Female candidates on the Democratic Party ticket in California, many of whom have built their candidacies on opposing President Donald Trump, may not experience the anticipated “pink tsunami” or “Year of the Woman” as so many have hoped in the upcoming June primary elections.
“[I]n California, crowded primaries in crucial battleground districts, entrenched incumbents, notoriously expensive media markets and a top-two primary system that may prove disastrous for Democrats are some of the formidable barriers women face,” notes the Los Angeles Times.
The publication also noted that comedian-turned-activist Chelsea Handler’s hopeful prediction that 2018 would “obviously” be a bigger year for women than the 1992 “Year of the Woman” might fail to come to fruition.

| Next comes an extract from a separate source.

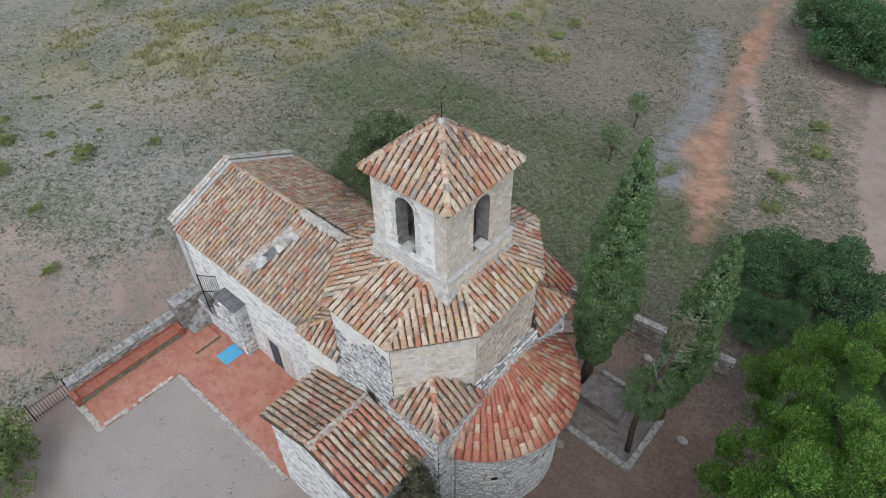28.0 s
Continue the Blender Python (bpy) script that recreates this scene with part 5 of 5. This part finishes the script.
bushm = [broadleaf_data(2.6, 1.9, M_BUSH, 81 + k, 75, 330, .09, .3, low=-.05, gap=.5, crad=(.26, .58), solid=.6, base=.08, apart=25) for k in range(2)]
for k, (x, y, s, a, sz) in enumerate(((7.9, 18.2, 1.15, 0, 1.15), (11.0, 20.0, 1.15, 1, 1.1), (9.4, 14.4, .9, 2, .95), (12.5, 17.3, 1.25, 3, 1.4), (2.8, 57.8, 2.4, 1, 2.2), (6.6, 60.5, 2.6, 4, 2.0), (-.5, 62.5, 2.0, 5, 2))):
    place_tree("shrub", "dark green leafy shrub", bushm[k % 2], x, y, s, a, "shrubs", "shrub", sz)
slopem = broadleaf_data(2.6, 1.5, M_ROADTREE, 85, 70, 120, .14, .28, low=-.05, gap=.6, crad=(.24, .5), solid=.5, base=.06, apart=15)
for k, (x, y, s) in enumerate(((8.5, -32.8, .95), (9.9, -29.1, .6), (11.2, -29.4, .6), (-4.8, -43.2, 1.2), (1.1, -40.4, .7), (-2.3, -40.8, .6), (-16.1, -47.4, 1.2), (-17.8, -54.2, 1.0), (-18.1, -50.4, .8), (-26.6, -39.9, .55), (-34.4, -40.8, .4))):
    place_tree("slope_bush", "loose grey-green bush on rough sloping ground", slopem, x, y, s, k * 1.7, "slope bushes", "bush")
lowm = broadleaf_data(.55, 1.0, M_WEED, 91, 80, 40, .13, .2, low=-.3, gap=1.0, crad=(.1, .24), up=1.0, base=.03)
LOW = [(-29.4, -12.1, 1.25), (-30.4, -11.0, .9), (-34.4, -9.9, .8), (-33, -6.3, .9), (-30.8, -1.7, .9), (-45, -11, 1.0), (-22.4, -8.3, .5), (-36, -4.5, .7), (-27.5, -10.0, .45), (-33.2, -38.6, .9), (-28.4, -33.6, .7), (-25, -38.6, 1.0), (-20.9, -27.6, .6),
       (-38.5, 15.9, .5), (-18.5, 35.6, .7), (-20.8, 41, .8), (-22, 46, .8), (-27, 42, .8), (4.5, 41, .8), (6.2, 36, .9), (5.2, 30, .8), (6, 26, .7), (-1, 25, .5)]
lrand = random.Random(23)
LOW += [(lrand.uniform(-46, -27), lrand.uniform(-12, 3), lrand.uniform(.22, .5)) for k in range(22)] + [(lrand.uniform(-34, -17), lrand.uniform(-24, -15.8), lrand.uniform(.2, .5)) for k in range(22)]
for k, (x, y, s) in enumerate(LOW):
    place_tree("field_bush", "low pale green weed clump in the field", lowm, x, y, s, k, "field bushes", "bush")
# dead twigs
half_dead = thing("half_dead_cypress", "thin leaning cypress with dead grey upper branches beside the tomb", "tree", (7.75, 3.9, -.05))
part("trunk", mesh_of("trunk", *tube([(0, 0, -.2), (-.15, .05, 2.2), (-.05, .1, 4.6), (.35, .05, 7.4), (.5, .2, 9.6)], .15, 7, .3), M_BARK, True), half_dead)
g = np.random.default_rng(12)
for cz, rx_, rz_, cx_, cnt in ((4.7, .95, 1.5, -.12, 62), (8.9, .42, .55, .35, 14)):
    d = g.normal(size=(cnt * 8, 3))
    d /= np.linalg.norm(d, axis=1)[:, None]
    cen = spread_out(d * (rx_, rx_, rz_) * g.uniform(.55, .95, (cnt * 8, 1)) + (cx_, .05, cz), cnt, 20)
    part("crown", quads_mesh("crown", leaf_cloud(cen, g.uniform(.16, .32, cnt), 190, .075, .28, g, up=.3, flat=1.0, shell=.75), M_WISPY if cz > 6 else M_CYP), half_dead)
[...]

Others may also be disappointed. As Breitbart News reported last year, Sen. Dianne Feinstein (D-CA) — who was first elected in 1992, and is running for re-election again this year — had predicted that “we are going to have another Year of the Woman” in 2018.
But that may not happen, partly because there are simply too many Democrats running in competitive districts.
Democrats are reportedly spending millions to prevent a primary “disaster” that would hurt their goal of regaining control of the U.S. House of Representatives.
Breitbart News explained:
Under California’s “top two” or “jungle” primary, the top two finishers in the June 5 primary will advance, regardless of party. But there are so many Democratic candidates in some primaries that they may split the vote enough for two Republicans to finish in the top two spots, shutting Democrats out of the November contest.
Given the sheer numbers at stake, Democrats are focusing on the candidates they feel are most likely to win — and that sometimes means female candidates, especially newer ones, are not receiving the support they need.
That is not to say there have not been efforts to help female candidates. In March, Breitbart News reported: “Actress-turned-activist Jamie Lee Curtis has focused her efforts on “leveling the playing field” by launching a political action committee (PAC) — iFundHer — dedicated to electing progressive women to the California State Legislature.”
But such efforts will unlikely be enough to propel enough of the record 57 women candidates from the two major parties, who are mostly Democrats, past the June primary and into the November general election.